Transcribe every line exactly and omit anything that is a picture.

*GIVEN INFORMATION*:
--- Start ---

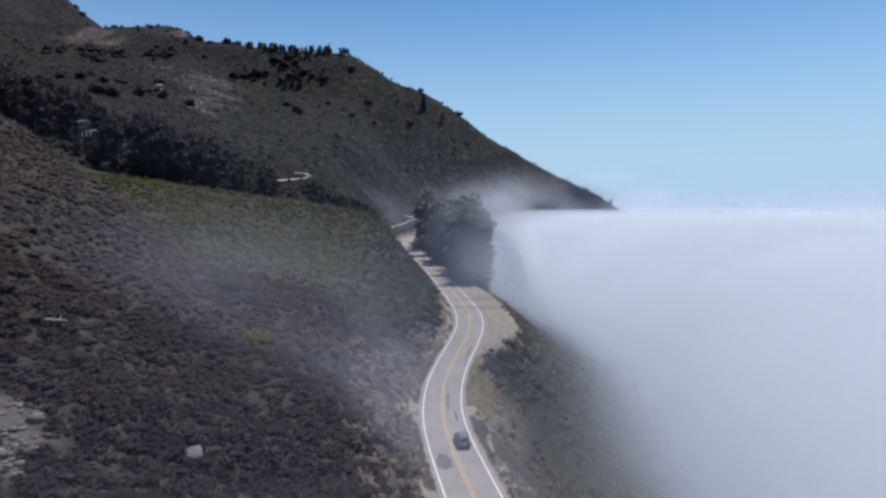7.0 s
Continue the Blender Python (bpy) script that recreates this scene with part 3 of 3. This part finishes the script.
canopy = curve([(-300, 138), (-240, 118), (-196, 100.6), (-170, 90.7), (-149, 80), (-135.5, 81), (-120, 69.5), (-111, 70.5), (-96, 59), (-80, 55), (-71.7, 45.5), (-52.5, 43), (-36, 37.5), (-20, 34)])
places = []
while len(places) < 230:
    x, y = rng.uniform(-290, -28), rng.uniform(300, 470)
    along = y - 356 - 0.14 * (-60 - x)
    most = clear(x, y) / 19
    upper = 44 - 26 * float(step(-170, -105, x))
    if -40 < along < upper and land(x, y) > 8 and most > 0.35 and all(math.hypot(x - a, y - b) > 5.2 for a, b, _ in places):
        room = 32 + (float(canopy(-3 + (x + 3) * 296 / (y - 54))) - 32) * (y - 54) / 296 - float(land(x, y))
        size = min(most, rng.uniform(0.72, 1.0) * room / 17.5, 2.0)
        if size > 0.35:
            places.append((x, y, size))
places += [(-56, 350, 1.15), (-50, 347, 1.25), (-53, 356, 1.1), (-60, 352, 1.0), (-38, 352, 1.35), (-33, 350, 1.25), (-35, 358, 1.2), (-45, 348, 0.95)]
plant(conifers, places[::4], "ravine conifers", rng)
oaks = [tree("broad", 16, 220 + k, "dark rounded cypress in the wooded ravine") for k in range(4)]
plant(oaks, [p for k, p in enumerate(places) if k % 4], "ravine cypresses", rng)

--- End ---

*OUTPUT OF THE EXERCISE*:
7.0 s
Continue the Blender Python (bpy) script that recreates this scene with part 3 of 3. This part finishes the script.
canopy = curve([(-300, 138), (-240, 118), (-196, 100.6), (-170, 90.7), (-149, 80), (-135.5, 81), (-120, 69.5), (-111, 70.5), (-96, 59), (-80, 55), (-71.7, 45.5), (-52.5, 43), (-36, 37.5), (-20, 34)])
places = []
while len(places) < 230:
    x, y = rng.uniform(-290, -28), rng.uniform(300, 470)
    along = y - 356 - 0.14 * (-60 - x)
    most = clear(x, y) / 19
    upper = 44 - 26 * float(step(-170, -105, x))
    if -40 < along < upper and land(x, y) > 8 and most > 0.35 and all(math.hypot(x - a, y - b) > 5.2 for a, b, _ in places):
        room = 32 + (float(canopy(-3 + (x + 3) * 296 / (y - 54))) - 32) * (y - 54) / 296 - float(land(x, y))
        size = min(most, rng.uniform(0.72, 1.0) * room / 17.5, 2.0)
        if size > 0.35:
            places.append((x, y, size))
places += [(-56, 350, 1.15), (-50, 347, 1.25), (-53, 356, 1.1), (-60, 352, 1.0), (-38, 352, 1.35), (-33, 350, 1.25), (-35, 358, 1.2), (-45, 348, 0.95)]
plant(conifers, places[::4], "ravine conifers", rng)
oaks = [tree("broad", 16, 220 + k, "dark rounded cypress in the wooded ravine") for k in range(4)]
plant(oaks, [p for k, p in enumerate(places) if k % 4], "ravine cypresses", rng)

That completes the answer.